After the end of World War II, Germany tried to prevent the rebirth of the Nazi party by banning it. Strafgesetzbuch section 86a prohibits the display of Nazi symbols, films, and art. As an attempt to reckon with an inhumane past, the law makes sense. Two Chinese tourists were arrested earlier this month for performing a Nazi salute at the Reichstag, and yet few would say Germany is an unfree place when it comes to speech. It raises the interesting possibility that a true reckoning with horrific atrocities—whether these involve genocide or slavery—requires certain limits on speech.

But for all that, neo-Nazi groups still exist in Germany. They’ve become bolder, even, in response to an influx of mostly Muslim refugees from the Middle East. And though the ban does apply to iterations of the Nazi party, it hasn’t prevented the formation of parties like Alternative for Germany (AfD), which barely disguises its white supremacist sympathies. In a recent position paper, the group recommended canceling aid to asylum seekers and urged the German navy to return refugees to their home countries. “German interests must be guiding principles and not that whoever happens to be visiting here right now gets some sort of development program,” AfD spokesman Alexander Gauland said. “It’s not always America First. Sometimes it’s Germany First.”

And as Joshua Keating noted for Slate in 2015, the ban sometimes backfires in unexpected ways. “Nazi-era propaganda films—some of which are literally locked away in heavily guarded vaults—have become cult classics in Germany, not just among skinheads, who hold Rocky Horror-like screenings of some of them, but among curious cinephiles as well,” he wrote.

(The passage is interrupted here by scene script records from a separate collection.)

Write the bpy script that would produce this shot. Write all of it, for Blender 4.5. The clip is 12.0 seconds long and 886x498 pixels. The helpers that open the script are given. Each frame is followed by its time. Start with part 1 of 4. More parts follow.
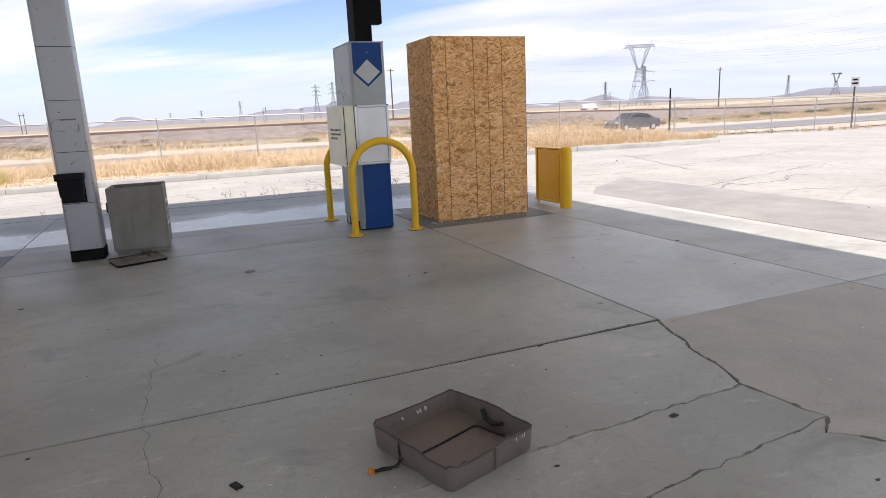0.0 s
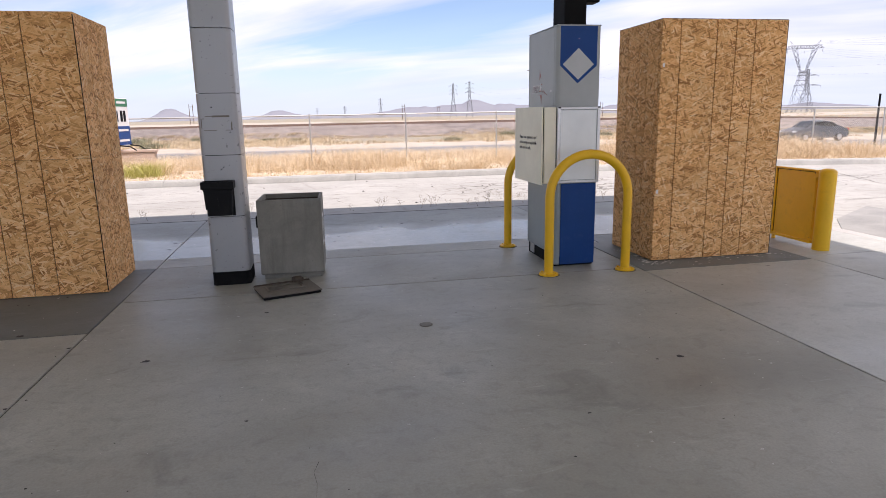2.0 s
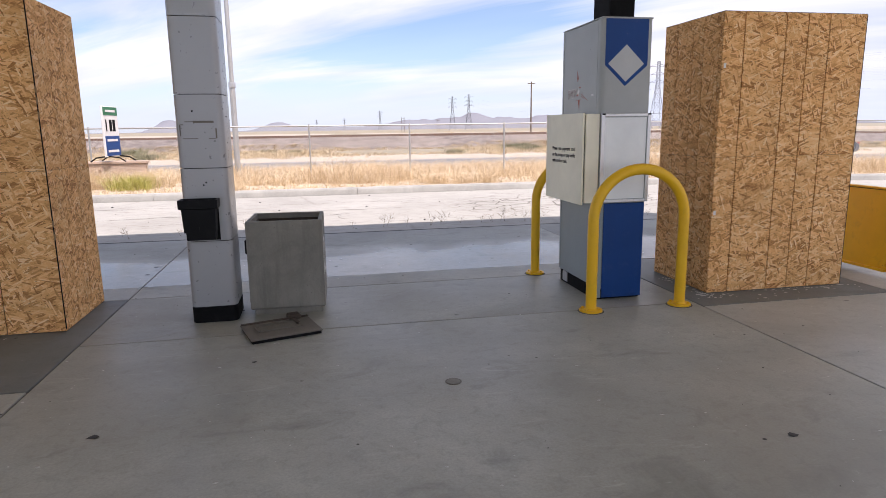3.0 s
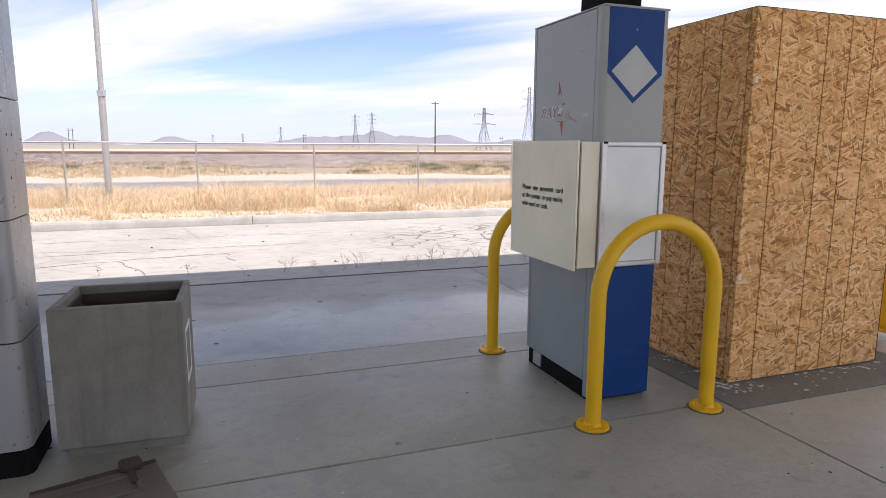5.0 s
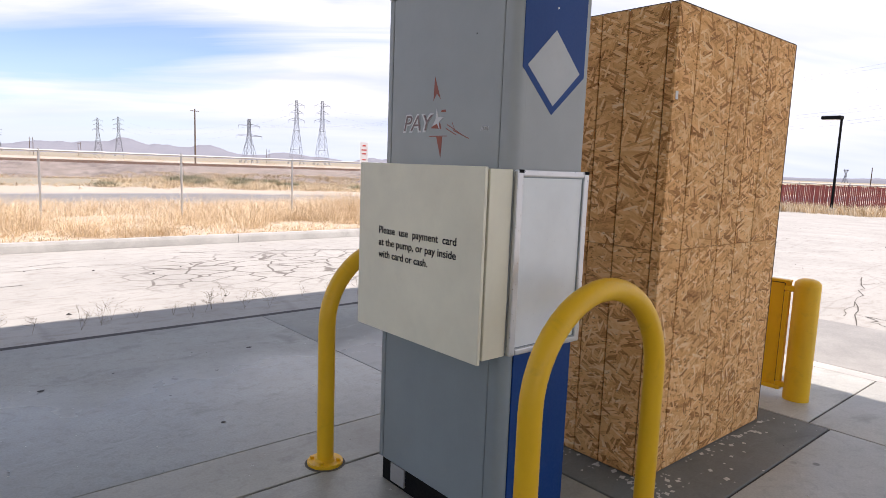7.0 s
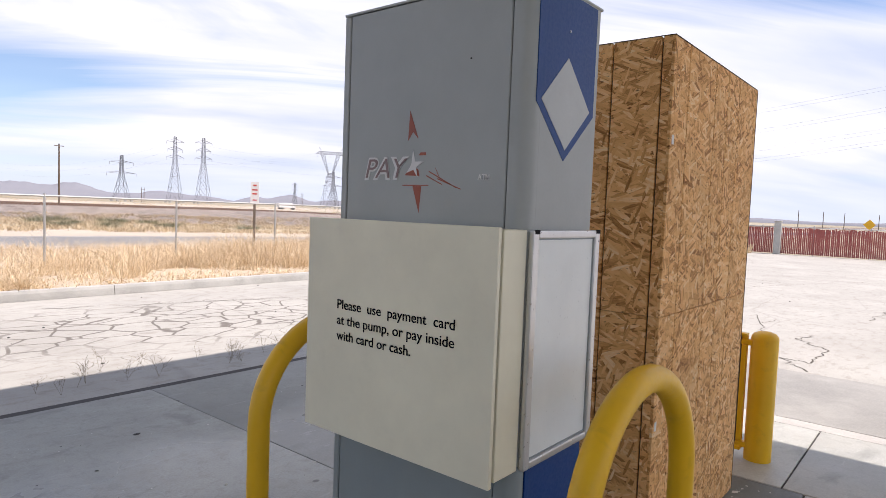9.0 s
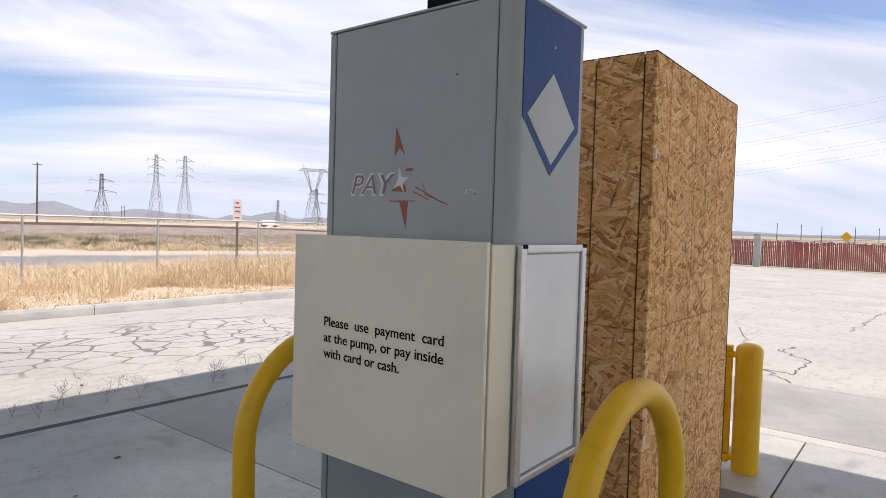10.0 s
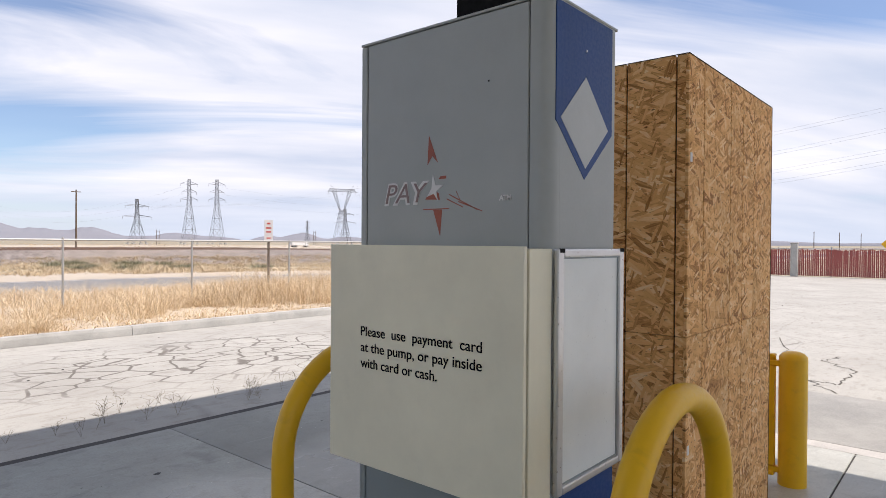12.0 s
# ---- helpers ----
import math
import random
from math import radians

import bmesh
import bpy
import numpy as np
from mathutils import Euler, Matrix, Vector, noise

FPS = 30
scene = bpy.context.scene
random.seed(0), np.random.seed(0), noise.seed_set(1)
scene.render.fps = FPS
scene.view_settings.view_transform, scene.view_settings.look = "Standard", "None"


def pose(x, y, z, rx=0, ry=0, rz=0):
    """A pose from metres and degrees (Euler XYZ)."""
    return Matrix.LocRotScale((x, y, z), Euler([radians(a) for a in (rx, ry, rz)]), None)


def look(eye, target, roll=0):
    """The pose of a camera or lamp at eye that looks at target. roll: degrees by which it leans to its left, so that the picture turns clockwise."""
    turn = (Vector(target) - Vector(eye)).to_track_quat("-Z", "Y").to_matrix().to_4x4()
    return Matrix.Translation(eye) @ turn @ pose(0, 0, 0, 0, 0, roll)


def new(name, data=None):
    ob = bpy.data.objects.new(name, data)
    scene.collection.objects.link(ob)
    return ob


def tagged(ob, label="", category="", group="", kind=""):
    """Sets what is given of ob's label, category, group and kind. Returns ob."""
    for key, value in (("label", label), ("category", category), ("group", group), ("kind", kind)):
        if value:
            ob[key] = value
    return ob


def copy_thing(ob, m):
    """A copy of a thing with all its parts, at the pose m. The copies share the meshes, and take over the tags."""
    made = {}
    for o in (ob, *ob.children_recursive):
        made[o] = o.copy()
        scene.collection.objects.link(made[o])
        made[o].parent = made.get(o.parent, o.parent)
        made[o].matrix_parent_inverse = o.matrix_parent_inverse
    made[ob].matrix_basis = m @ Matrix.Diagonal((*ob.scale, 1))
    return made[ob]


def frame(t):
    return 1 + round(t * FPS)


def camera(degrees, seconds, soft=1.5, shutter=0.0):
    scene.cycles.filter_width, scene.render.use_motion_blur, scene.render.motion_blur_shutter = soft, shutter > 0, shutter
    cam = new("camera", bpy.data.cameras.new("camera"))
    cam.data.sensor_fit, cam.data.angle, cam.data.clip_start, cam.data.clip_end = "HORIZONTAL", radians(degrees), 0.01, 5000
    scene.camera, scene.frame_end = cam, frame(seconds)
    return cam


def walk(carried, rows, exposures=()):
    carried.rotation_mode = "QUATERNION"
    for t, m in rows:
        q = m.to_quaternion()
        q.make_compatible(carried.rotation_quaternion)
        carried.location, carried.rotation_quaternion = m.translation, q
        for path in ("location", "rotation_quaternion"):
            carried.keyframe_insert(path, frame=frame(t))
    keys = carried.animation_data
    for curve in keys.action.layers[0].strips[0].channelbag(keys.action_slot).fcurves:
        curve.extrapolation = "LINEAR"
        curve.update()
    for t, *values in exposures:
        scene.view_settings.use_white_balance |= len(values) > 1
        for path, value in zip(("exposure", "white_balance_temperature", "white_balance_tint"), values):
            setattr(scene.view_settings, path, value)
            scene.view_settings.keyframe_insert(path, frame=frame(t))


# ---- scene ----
cam = camera(70.2, 12.0, soft=0.85)
PATH = [
    (0, (0.077, -0.032, 1.481), (0.828, 1.773, 1.056), -2.6),
    (0.2, (0.073, 0.16, 1.494), (0.646, 2.027, 1.061), -3.5),
    (0.4, (0.055, 0.345, 1.531), (0.522, 2.24, 1.094), -3.6),
    (0.5, (0.045, 0.429, 1.551), (0.486, 2.329, 1.108), -3.5),
    (1, (0.007, 0.874, 1.481), (0.418, 2.785, 1.058), -2.8),
    (1.5, (-0.062, 1.372, 1.489), (0.329, 3.286, 1.062), -1.7),
    (2, (-0.086, 1.901, 1.545), (0.288, 3.822, 1.132), -1.1),
    (2.5, (-0.118, 2.39, 1.534), (0.251, 4.317, 1.146), -1.1),
    (3, (-0.1, 2.884, 1.504), (0.281, 4.811, 1.129), -0.8),
    (3.2, (-0.081, 3.084, 1.539), (0.309, 5.01, 1.167), -0.8),
    (5, (0.103, 4.697, 1.574), (0.779, 6.551, 1.254), 0.3),
    (5.5, (0.139, 5.099, 1.561), (1.026, 6.865, 1.259), 1.1),
    (6, (0.208, 5.456, 1.574), (1.3, 7.106, 1.286), 1.6),
    (6.5, (0.325, 5.841, 1.594), (1.531, 7.412, 1.319), 2.0),
    (8.5, (0.593, 6.834, 1.641), (2.106, 8.131, 1.467), 2.2),
    (9, (0.604, 6.877, 1.658), (2.151, 8.139, 1.535), 2.2),
    (9.5, (0.609, 6.894, 1.662), (2.179, 8.129, 1.57), 2.0),
    (10, (0.603, 6.891, 1.656), (2.182, 8.116, 1.585), 1.7),
    (10.5, (0.606, 6.897, 1.642), (2.191, 8.115, 1.585), 1.3),
    (11, (0.607, 6.899, 1.639), (2.193, 8.116, 1.595), 1.0),
    (11.5, (0.598, 6.903, 1.631), (2.179, 8.128, 1.602), 0.6),
    (12, (0.594, 6.912, 1.623), (2.116, 8.208, 1.604), 0.4),
]
EXPOSURES = [(0.0, 0.72, 6520, 19), (0.5, 0.68, 6500, 22), (3.0, 0.72, 6530, 22), (5.0, 0.76, 6530, 21), (8.5, 0.76, 6570, 20), (9.3, 0.64, 6570, 19), (10.0, 0.57, 6570, 18), (12.0, 0.53, 6570, 17)]
walk(cam, [(t, look(eye, target, roll)) for t, eye, target, roll in PATH], EXPOSURES)

# ---- world, sun ----
SUN_TO = Vector((0.22, -0.37, 0.90)).normalized()
world = bpy.data.worlds.new("sky")
scene.world = world
world.use_nodes = True
wn, wl = world.node_tree.nodes, world.node_tree.links
wn.clear()
w_out = wn.new("ShaderNodeOutputWorld")
w_bg = wn.new("ShaderNodeBackground")
w_bg.inputs[1].default_value = 0.098
w_sky = wn.new("ShaderNodeTexSky")
w_sky.sky_type = 'NISHITA'
w_sky.sun_disc = False
w_sky.sun_elevation = math.asin(SUN_TO.z)
w_sky.sun_rotation = math.atan2(SUN_TO.x, SUN_TO.y)
w_sky.air_density, w_sky.dust_density, w_sky.ozone_density = 1.0, 0.25, 2.5
w_co = wn.new("ShaderNodeTexCoord")
w_sep = wn.new("ShaderNodeSeparateXYZ")
wl.new(w_co.outputs["Generated"], w_sep.inputs[0])


def wmath(op, a, b):
    n = wn.new("ShaderNodeMath")
    n.operation = op
    for k, v in ((0, a), (1, b)):
        if isinstance(v, bpy.types.NodeSocket):
            wl.new(v, n.inputs[k])
        else:
            n.inputs[k].default_value = v
    return n.outputs[0]


# the cloud sheet is a plane overhead: its places are direction over height
w_h = wmath('ADD', wmath('MAXIMUM', w_sep.outputs[2], 0.0), 0.16)
w_uv = wn.new("ShaderNodeCombineXYZ")
wl.new(wmath('DIVIDE', w_sep.outputs[0], w_h), w_uv.inputs[0])
wl.new(wmath('DIVIDE', w_sep.outputs[1], w_h), w_uv.inputs[1])
w_rot = wn.new("ShaderNodeMapping")
w_rot.inputs["Rotation"].default_value = (0, 0, radians(34))
wl.new(w_uv.outputs[0], w_rot.inputs[0])
w_map = wn.new("ShaderNodeMapping")
w_map.inputs["Location"].default_value = (3.1, 0.4, 0)
w_map.inputs["Scale"].default_value = (0.5, 1.35, 1)
wl.new(w_rot.outputs[0], w_map.inputs[0])
w_n1 = wn.new("ShaderNodeTexNoise")
w_n1.inputs["Scale"].default_value, w_n1.inputs["Detail"].default_value = 0.8, 10
w_n1.inputs["Roughness"].default_value, w_n1.inputs["Distortion"].default_value = 0.56, 0.9
wl.new(w_map.outputs[0], w_n1.inputs["Vector"])
w_ramp = wn.new("ShaderNodeValToRGB")
w_ramp.color_ramp.elements[0].position, w_ramp.color_ramp.elements[0].color = 0.38, (0.10, 0.10, 0.10, 1)
w_ramp.color_ramp.elements[1].position, w_ramp.color_ramp.elements[1].color = 0.62, (1, 1, 1, 1)


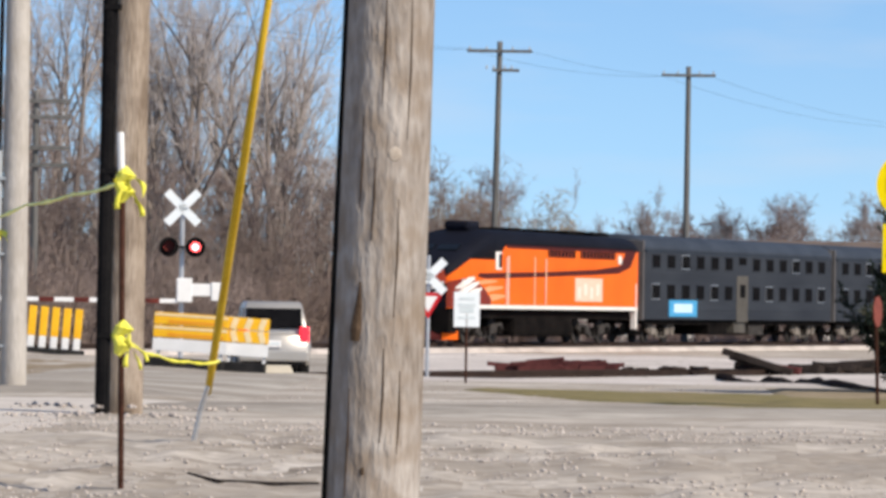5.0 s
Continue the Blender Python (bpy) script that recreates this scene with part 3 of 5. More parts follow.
cz = ground_z(-3.45, 125)
pas = thing("crossbuck_sign", pose(-3.58, 125, cz, 0, 0, 4), "white crossbuck with a small red and white yield sign", "road sign")
part("post", tube([(0, 0.05, -0.2), (0, 0.05, 3.4)], 0.05, 10), "galv", pas)
crossbuck(pas, 2.06 - cz, 1.22)
tri = [(-0.42, 1.62 - cz), (0.0, 0.9 - cz), (0.42, 1.62 - cz)]
yl = part("yield_plate", plate(tri[::-1], 0.006), "red", pas, "red and white yield triangle")
yl.location = (0, -0.02, 0)
c = Vector((0, 1.38 - cz))
part("yield_center", plate([(c.x + (x - c.x) * 0.6, c.y + (z - c.y) * 0.6) for x, z in tri][::-1], 0.004), "white", yl).location = (0, -0.006, 0)


# ---- the train: local X runs back along the train from its front, -Y is the near side, Z = 0 the rail head ----
def car_ring(x, w, h, zlo, lower):
    """Half-octagon of a car body: the lower side walls, or the roof above them."""
    if lower:
        e = min(interp(x, [4.3, 5.0], [3.42, 4.0]), h - 0.42)
        return [(x, -w, zlo), (x, -w, e), (x, w, e), (x, w, zlo)]
    e = min(interp(x, [4.3, 5.0], [3.42, 4.0]), h - 0.42)
    half = [(w, e), (w * 0.985, h - 0.36), (w * 0.88, h - 0.15), (w * 0.6, h - 0.03), (0, h)]
    return [(x, -a, z) for a, z in half] + [(x, a, z) for a, z in half[-2::-1]]


def wheelset(parent, x, r, z=None):
    ob = new("wheelset")
    ob.parent = parent
    ob.matrix_basis = Matrix.Translation((x, 0, r))
    bm = bmesh.new()
    tube([(0, -0.8, 0), (0, 0.8, 0)], 0.09, 10, bm)
    me = part("axle", bm, "truck_grime", ob)
    for s in (-0.76, 0.76):
        part("wheel", disc((0, s, 0), (0, 1, 0), r, 0.13, 24), "truck_grime", ob)
        wh = disc((0, s + math.copysign(0.075, s), 0), (0, 1, 0), r * 0.45, 0.05, 14)
        box(r * 0.6, s + math.copysign(0.07, s), -0.03, 0.12, 0.03, 0.06, wh)
        part("hub", wh, "frame_black", ob)
    return ob


WHEELS = []


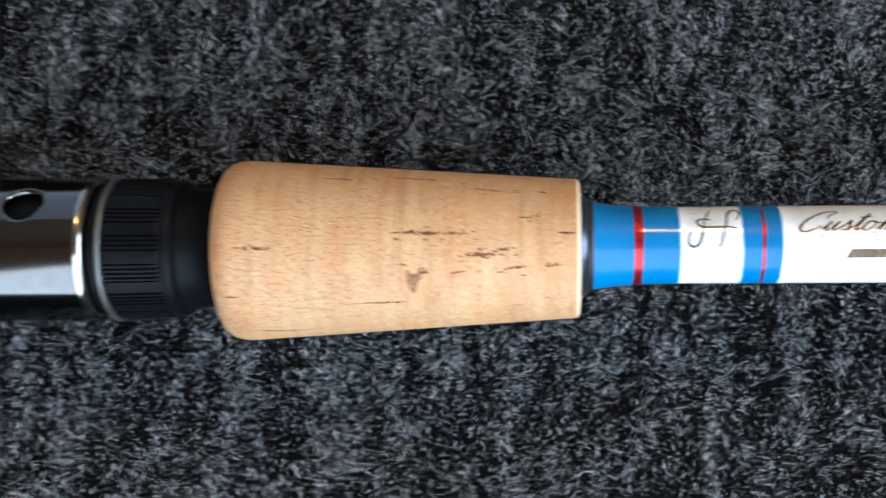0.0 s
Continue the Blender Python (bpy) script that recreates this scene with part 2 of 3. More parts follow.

Still, Germany’s ban recognizes that speech can harm. We have witnessed the same phenomenon here: Crimes like Jeremy Christian’s correlate to a general rise in speech targeting minority groups. According to a 2016 report from the Center for the Study of Hate and Extremism at California State University, San Bernardino, hate crimes against Muslims spiked by 78 percent in 2015. As HuffPost reported at the time, that figure coincided with the launch of Trump’s xenophobic campaign for president. Hate crimes targeting LGBT people have also been linked to rhetoric that dehumanizes and stigmatizes.

This is all compelling proof that absolutists may have to re-examine their arguments. Above all, Trump’s presidency supports the notion that no law, even when it is enshrined in the Constitution, can alone justify an absolute position on free speech. That position has to be bolstered by strong cultural norms, including a consensus that the president must not legitimize and amplify the speech of those who openly bear the swastika and believe that other races are inferior to the white race. Free speech isn’t a pure and abstract good. Like all civil liberties, it is shaped by the context in which it occurs. The ACLU’s announcement may simply reflect an unsettling reality.